Romirowsky and Regan criticized the committee’s conclusions.

“Consider Emory’s reaction if a group of Jewish students posted faux flyers from the Islamic Republic of Iran with threats to throw gay students off roofs, something that actually has been done in that and other Islamic nations,” they wrote. “Those students would have been labeled Islamophobes and faced consequences because both homosexual and Muslim students are considered protected groups on campuses. Jews? Not so much, at least apparently not from Emory’s perspective.”

They added that the committee’s verdict that the notices weren’t anti-Semitic in “an emboldened SJP chapter, anti-Semitic flyers approved for posting, and an administration more interested in protecting hate-speech than Jewish students” at Emory.

Rabbi Abraham Cooper, associate dean and director of Global Social Action Agenda at the Simon Wiesenthal Center, said in a statement to the Journal, “Emory is willfully deaf, dumb, and blind to the fears of Jewish students.  Those ‘eviction notices’ were of course meant to denigrate and intimidate.  Had Emory bothered to ask the Israeli consul general in Atlanta they could have learned that the mock notices presented falsehoods as fact. Palestinians facing eviction often connected to terrorist activity all have and often use the rights to challenge in Israeli courts. And how convenient they didn’t (have to) refer to the State Department’s definition of anti-Semitism, they wouldn’t have had the chutzpah to decide for Jews what is anti-Semitic and what isn’t. Further proof we need legislation so that the US Department of Education can protect Jewish students from harassment. Clearly Emory won’t.”

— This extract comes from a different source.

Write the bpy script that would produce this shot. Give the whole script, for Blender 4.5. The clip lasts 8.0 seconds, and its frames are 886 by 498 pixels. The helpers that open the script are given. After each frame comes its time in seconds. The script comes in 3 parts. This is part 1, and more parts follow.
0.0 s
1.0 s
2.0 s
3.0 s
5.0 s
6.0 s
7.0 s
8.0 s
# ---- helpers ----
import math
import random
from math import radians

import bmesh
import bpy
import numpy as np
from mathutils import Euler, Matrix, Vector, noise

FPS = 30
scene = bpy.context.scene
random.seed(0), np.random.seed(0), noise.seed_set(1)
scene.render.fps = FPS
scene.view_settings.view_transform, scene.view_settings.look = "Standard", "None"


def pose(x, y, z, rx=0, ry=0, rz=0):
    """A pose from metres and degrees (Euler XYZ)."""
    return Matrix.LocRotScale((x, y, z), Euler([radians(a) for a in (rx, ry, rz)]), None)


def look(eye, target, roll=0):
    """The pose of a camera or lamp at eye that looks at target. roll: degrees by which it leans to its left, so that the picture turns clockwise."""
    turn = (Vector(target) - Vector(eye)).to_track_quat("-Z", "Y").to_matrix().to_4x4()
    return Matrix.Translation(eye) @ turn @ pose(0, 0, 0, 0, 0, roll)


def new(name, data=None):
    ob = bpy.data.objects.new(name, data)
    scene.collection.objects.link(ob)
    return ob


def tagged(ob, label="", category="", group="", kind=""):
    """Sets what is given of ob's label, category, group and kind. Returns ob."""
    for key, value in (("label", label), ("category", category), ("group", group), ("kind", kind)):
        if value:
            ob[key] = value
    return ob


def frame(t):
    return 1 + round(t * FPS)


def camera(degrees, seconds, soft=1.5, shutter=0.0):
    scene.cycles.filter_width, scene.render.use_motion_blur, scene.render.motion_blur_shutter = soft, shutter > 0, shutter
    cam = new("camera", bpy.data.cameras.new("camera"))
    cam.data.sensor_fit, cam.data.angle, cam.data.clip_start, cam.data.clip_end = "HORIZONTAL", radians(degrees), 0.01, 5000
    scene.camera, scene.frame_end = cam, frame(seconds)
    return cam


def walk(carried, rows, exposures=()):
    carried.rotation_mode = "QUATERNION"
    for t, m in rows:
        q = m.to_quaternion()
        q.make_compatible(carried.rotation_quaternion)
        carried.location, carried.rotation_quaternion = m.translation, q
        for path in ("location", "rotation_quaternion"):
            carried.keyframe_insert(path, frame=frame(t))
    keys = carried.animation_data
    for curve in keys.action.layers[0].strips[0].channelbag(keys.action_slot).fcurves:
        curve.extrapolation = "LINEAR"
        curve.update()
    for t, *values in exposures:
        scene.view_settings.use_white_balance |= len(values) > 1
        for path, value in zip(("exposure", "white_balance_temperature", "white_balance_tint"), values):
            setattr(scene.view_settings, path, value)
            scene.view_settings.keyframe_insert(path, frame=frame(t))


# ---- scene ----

Rena Nasar, managing director of Campus Affairs at StandWithUs, similarly said in a statement to the Journal, “SJP’s flyers were antisemitic in their slanderous and dehumanizing portrayal of the Jewish state. Furthermore, the flyers attempt to smear Jews as racist simply for exercising their inalienable rights to self-determination. The Emory committee failed to address these problems at all and as such, their judgement about what is or is not antisemitic has no credibility.”

A university spokesperson did not respond to the Journal’s request for comment.